One Hundred Percent Space


 I am the space where I am. Noel Arnaud

In order to dream up a hand, I must first dream up the space to contain it. Graham Nerlich


Looking up, in a world which is increasingly looking down (into their iphones and ipads, into their navels), can be a real revolutionary act. In Glasgow, normally it's the clouds and the skies themselves that draw the eye upwards. But there are other coaxers too: birds, architecture, sculptures, all of which raise the eye (and thus the self) to a fresh and aerated level, above the mundane monotony of congestion and constrained space.

Looking up is thus an opportunity to accommodate space, to widen the self, and to learn...

Learning space, as the 12th century sage Dogen used to say, is learning wisdom. Learning wisdom is learning space. 

Architecture itself is a wonderful lead-in to this learning, if only to see how certain spaces can be bludgeoned to death and destroyed. Buildings are not simply nests to protect and shelter; they are also a mediation between the outside world and our inner state of mind; buildings and the like articulate existential space; they provide us with a marvelous continuity from our very primordial beginnings. The house, after all, as Gaston Bachelard makes out in The Poetics of Space, 'is an instrument with which to confront the cosmos.'





























In a city like Glasgow, whose wealth of architecture old and new abounds, there are excellent opportunities for this acquisition of wisdom. After all, we are, fundamentally, and as the French poet Arnaud intimates, space itself.

Our grasp, as humans, of space (and of time) is woeful. Woeful to the point of dementia, to the point of existential collapse. We, after all, have been architectured too, constructed by our parents and teachers, too much media, and our experiences. What kind of building you end up is anybody's guess, but most of us are buildings whose space could do with a little spring-cleaning, a little renovation.

Glasgow, as its very name suggests, is fortunate in having hills, moors, and coast so near to its centre. These keystone spaces are another great way to learn and accommodate space and time. Just walking them with your mind open is a learning experience at its most vital. Normally, these spaces are seen as a means to an end, but when we start to treat them as ends in themselves - as 'creatures', say, with whom we can develop a relationship - well, things begin to change. 

And so, with all these spatial opportunities around us, there really is no excuse for the disappearance of the sage. Just as genius is the ability to access one's own hyper-organic powerhouse (one's own engines), so too is wisdom the ability to access one's fundamental and essential space. This access-ability will be defined by the relationship the human develops over the course of his life with space and, inevitably, with time too.































30 mins. by train from the centre of Glasgow, Irvine Bay: The sea, the sky, a selfie of an altogether more subtle sort...






























Sky & Seagull: depth, dimension, distance & duration.

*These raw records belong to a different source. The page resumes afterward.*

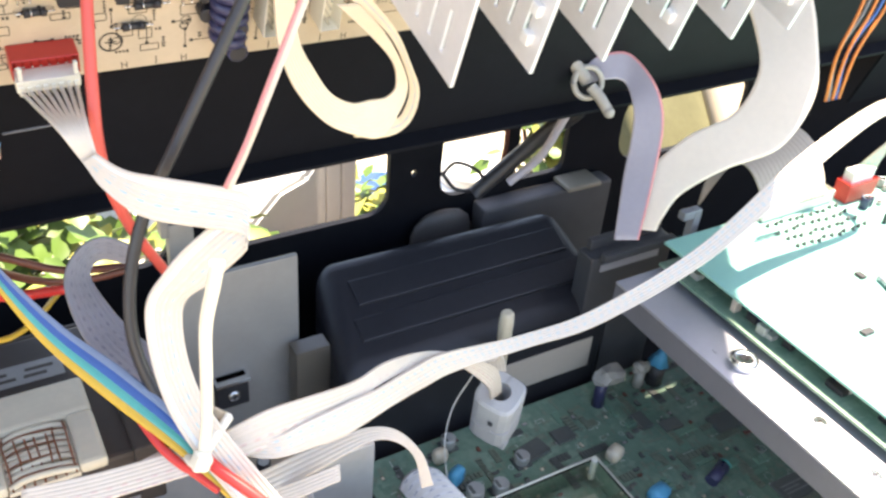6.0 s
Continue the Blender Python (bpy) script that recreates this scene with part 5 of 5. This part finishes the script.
for k in range(520):
    x, y = rnd.uniform(0.230, 0.438), rnd.uniform(0.115, 0.362)
    for _ in range(rnd.randint(2, 4)):
        l, v, w = rnd.uniform(0.003, 0.014), rnd.random() < 0.5, 0.00022
        d = l * rnd.choice((-1, 1))
        x2, y2 = (x, min(max(y + d, 0.107), 0.366)) if v else (min(max(x + d, 0.228), 0.441), y)
        slab(bm, min(x, x2) - w, max(x, x2) + w, min(y, y2) - w, max(y, y2) + w, ZB, ZB + 0.00004)
        x, y = x2, y2
tagged(part("copper_track", bm, TRACK, main), kind="stuff")
silk(main, 0.232, 0.436, 0.12, 0.364, ZB, 190, 17, WHITEINK, big=0.9)
bm = bmesh.new()
for x0, x1, y0, y1 in ((0.266, 0.281, 0.1996, 0.2004), (0.2656, 0.2664, 0.194, 0.2004), (0.290, 0.300, 0.1990, 0.1997), (0.309, 0.320, 0.2015, 0.2022), (0.3192, 0.3200, 0.193, 0.2022), (0.2616, 0.2623, 0.154, 0.168), (0.294, 0.306, 0.1470, 0.1477), (0.272, 0.281, 0.1485, 0.1491)):
    slab(bm, x0 - 0.0003, x1 + 0.0003, y0 - 0.0003, y1 + 0.0003, ZB, ZB + 0.00016)
for k in range(40):
    a = 2 * math.pi * k / 40
    slab(bm, 0.322 + 0.0075 * math.cos(a) - 0.0004, 0.322 + 0.0075 * math.cos(a) + 0.0004, 0.204 + 0.0075 * math.sin(a) - 0.0004, 0.204 + 0.0075 * math.sin(a) + 0.0004, ZB, ZB + 0.00012)
tagged(part("printed_outline", bm, INK, main), kind="stuff")
for x, y in ((0.275, 0.190), (0.286, 0.191), (0.293, 0.190), (0.267, 0.177)):
    smd_can(main, x, y, ZB, 0.0030, 0.006)
rnd = random.Random(57)
for m_ in (PALECHIP, MATS["dull_solder"], MATS["dull_solder"], TRACK):
    bm = bmesh.new()
    for k in range(46):
        x, y, v = rnd.uniform(0.234, 0.430), rnd.uniform(0.125, 0.358), rnd.random() < 0.5
        n, a, b, h = rnd.randint(3, 9), rnd.uniform(0.0006, 0.0011), rnd.uniform(0.0012, 0.0024), rnd.uniform(0.0006, 0.0018)
        for i in range(n):
            d = (i - n / 2) * a * 2.6
            cx, cy = (x, y + d) if v else (x + d, y)
            if 0.276 < cx < 0.327 and 0.215 < cy < 0.303:
                continue
            slab(bm, cx - (b if v else a), cx + (b if v else a), cy - (a if v else b), cy + (a if v else b), ZB, ZB + h)
    tagged(part("small_chip", bm, m_, main), kind="stuff")

# jack panel at the front right corner
jp = thing("jack_panel", "bright metal jack panel with ivory sockets at the front edge", "jack panel")
bm = bmesh.new()
box(bm, (0.300, 0.118, ZB), (0.440, 0.142, 0.040), 0.002)
part("shield", bm, ALU, jp)
for k in range(4):
    bm = bmesh.new()
    box(bm, (0.318 + 0.024 * k, 0.112, 0.0402), (0.334 + 0.024 * k, 0.136, 0.047), 0.0015)
    part("socket", bm, IVORY, jp)

# ---- outside behind the case ----
def leaf_mesh(bm, m, l, w, mi):
    pts = [(0, 0, 0), (l * 0.3, w * 0.5, l * 0.05), (l * 0.65, w * 0.42, l * 0.03), (l, 0, -l * 0.10), (l * 0.65, -w * 0.42, l * 0.03), (l * 0.3, -w * 0.5, l * 0.05)]
    vs = [bm.verts.new(m @ Vector(p)) for p in pts]
    mid = [bm.verts.new(m @ Vector((l * 0.33, 0, -l * 0.02))), bm.verts.new(m @ Vector((l * 0.66, 0, -l * 0.05)))]
    for f in ((0, 1, 6), (1, 2, 7, 6), (2, 3, 7), (3, 4, 7), (4, 5, 6, 7), (5, 0, 6)):
        fc = bm.faces.new([(vs + mid)[i] for i in f])
        fc.material_index, fc.smooth = mi, True


def bush(label, cx, cy, cz, sx, sy, sz, count, seed):
    rnd = random.Random(seed)
    ob = thing("garden_bush", label, "bush", "bushes behind the case", Matrix.Translation((cx, cy, -0.75)))
    bm = bmesh.new()
    for k in range(9):
        a = rnd.uniform(0, 6.28)
        top = Vector((math.cos(a) * sx * 0.7, math.sin(a) * sy * 0.7, cz + 0.75 + rnd.uniform(-0.4, 0.6) * sz))
        tube(bm, [(0, 0, 0), top * 0.4 + Vector((0, 0, 0.1)), top], 0.012, steps=5, seg=6, r_end=0.003)
    tagged(part("stems", bm, W_BROWN, ob), kind="stuff")
    bm = bmesh.new()
    for k in range(count):
        p = Vector((rnd.gauss(0, 0.45) * sx, rnd.gauss(0, 0.45) * sy, cz + 0.75 + rnd.gauss(0, 0.5) * sz))
        m = Matrix.Translation(p) @ Euler((rnd.uniform(-0.7, 0.7), rnd.uniform(-0.7, 0.7), rnd.uniform(0, 6.28))).to_matrix().to_4x4()
        l = rnd.uniform(0.018, 0.045)
        leaf_mesh(bm, m, l, l * rnd.uniform(0.45, 0.7), 0 if rnd.random() < 0.6 else 1)
    tagged(part("leaves", bm, [LEAF, LEAFY], ob), kind="stuff")
    return ob


bush("leafy green bush in sun and shade", 0.09, 0.78, -0.10, 0.20, 0.14, 0.12, 900, 1)
bush("leafy yellow-green bush in sunlight", 0.505, 0.93, -0.25, 0.075, 0.07, 0.06, 220, 2)
bush("leafy green bush in sunlight", 0.86, 0.98, -0.24, 0.11, 0.10, 0.09, 380, 3)
bush("low green bush in shade against the bench", 0.300, 0.60, -0.045, 0.055, 0.030, 0.026, 170, 4)
# stand-in for an unknown pale object; top cut so bright ground shows above
cab = thing("pale_stand_in", "pale grey bin shape standing in for an unknown object behind the bench", "bin", m=Matrix.Translation((0.285, 0.75, -0.75)))
PALEPAINT = mat("pale_grey_plastic_sheet", (0.62, 0.60, 0.57), 0.5, var=0.06, scale=8, stain=0.12)
bm = bmesh.new()
prof = [(-0.110, 0.0), (0.086, 0.0), (0.086, 0.715), (0.070, 0.694), (0.045, 0.684), (0.018, 0.655), (-0.110, 0.645)]
ends = [[bm.verts.new((x, y, z)) for x, z in prof] for y in (0.0, 0.20)]
for i in range(len(prof)):
    j = (i + 1) % len(prof)
    bm.faces.new((ends[0][i], ends[0][j], ends[1][j], ends[1][i]))
bm.faces.new(list(reversed(ends[0])))
bm.faces.new(ends[1])
bmesh.ops.recalc_face_normals(bm, faces=bm.faces[:])
bmesh.ops.bevel(bm, geom=bm.edges[:], offset=0.004, segments=2, affect="EDGES")
part("body", bm, PALEPAINT, cab)
for k in range(3):
    bm = bmesh.new()
    box(bm, (0.0885 + 0.016 * k, 0.03, 0.0), (0.1040 + 0.016 * k, 0.16, 0.740 - 0.004 * k), 0.002)
    part("rib", bm, PALEPAINT, cab)
# added white drum, standing in for a patch of sun glare
drum = thing("white_drum", "white drum added for a glaring white patch behind the bench", "drum", m=Matrix.Translation((0.79, 1.13, -0.75)))
bm = bmesh.new()
lathe(bm, [(0.085, 0, 0), (0.09, 0.01, 0), (0.088, 0.36, 0), (0.082, 0.38, 0), (0.05, 0.39, 0)], seg=28)
part("shell", bm, WHITE, drum)
bm = bmesh.new()
lathe(bm, [(0.05, 0.391, 0), (0.05, 0.41, 0), (0.046, 0.415, 0)], seg=24)
part("lid", bm, WHITE, drum)
bucket = thing("blue_bucket", "blue plastic bucket on the sandy ground", "bucket", m=Matrix.Translation((0.66, 1.19, -0.75)))
bm = bmesh.new()
lathe(bm, [(0.030, 0, 0), (0.038, 0.36, 0), (0.040, 0.365, 0), (0.040, 0.375, 0), (0.036, 0.375, 0), (0.029, 0.02, 0)], seg=20)
part("pail", bm, W_BLUE, bucket)
bale = thing("cloth_bale", "olive and beige folded cloth on a bale behind the bench", "cloth bale", m=Matrix.Translation((0.68, 0.60, -0.75)))
bm = bmesh.new()
box(bm, (-0.09, -0.07, 0), (0.13, 0.06, 0.700), 0.010)
part("bale_body", bm, OLIVE, bale)
for name, x0, x1, z1, m_ in (("olive_fold", -0.09, 0.000, 0.842, OLIVE), ("beige_fold", 0.002, 0.13, 0.850, BEIGECLOTH)):
    bm = bmesh.new()
    box(bm, (x0, -0.072, 0.7002), (x1, 0.045, z1), 0.012)
    bmesh.ops.subdivide_edges(bm, edges=[e for e in bm.edges if e.calc_length() > 0.05], cuts=6)
    rnd = random.Random(int(x1 * 1000))
    for v in bm.verts:
        v.co.y += (v.co.z - 0.70) * 0.9 + rnd.uniform(-0.002, 0.002)
        v.co.z += 0.004 * math.sin(v.co.x * 90) if v.co.z > 0.72 else 0
    for f in bm.faces:
        f.smooth = True
    part(name, bm, m_, bale)
bm = bmesh.new()
c = (0.1671, 0.4400, 0.1291)
box(bm, (c[0] - 0.006, 0.438, 0.091), (c[0] + 0.006, 0.446, c[2] + 0.003), 0.0012)
box(bm, (c[0] - 0.009, 0.4385, c[2] - 0.004), (c[0] - 0.005, 0.4455, c[2] + 0.007), 0.0012)
box(bm, (c[0] - 0.008, 0.440, 0.0), (c[0] + 0.008, 0.446, 0.0912), 0.001)
tagged(part("grey_clip", bm, ALUDULL), "small grey clip on a stay by the rear wall", "clip")
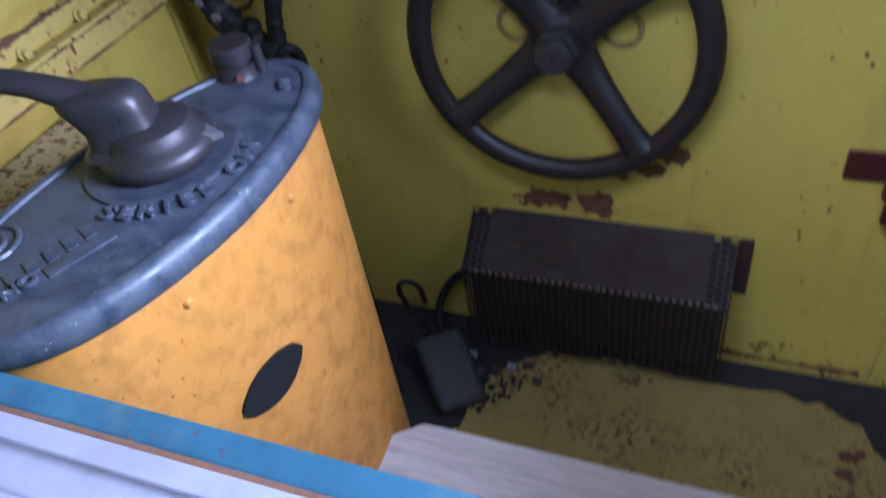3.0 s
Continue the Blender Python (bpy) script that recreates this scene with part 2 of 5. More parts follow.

 From atop the holy mountain Dumgoyne, looking north....



 Standing at the Jaw's Edge (Jaw Reservoir in the Kilpatrick Hills).



MAMBA, as one tabloid journalist glibly called it, yet Miles and Miles of Bugger All can do wonders for the body-mind. [Atop Dumbreck in the Campsie Fells].


From atop Neilston Pad looking north-eastish towards Duncarnock Mount in the foreground, the Cathkin Braes just beyond, and the overall midland valley of Glasgow.





 Looking north from Muirshiel Country Park over Queenside Loch.



The braes, the fells,
The coast, the moors:
Keystone spaces
Keystone species,
Stellar soundings in the galaxy of the valley.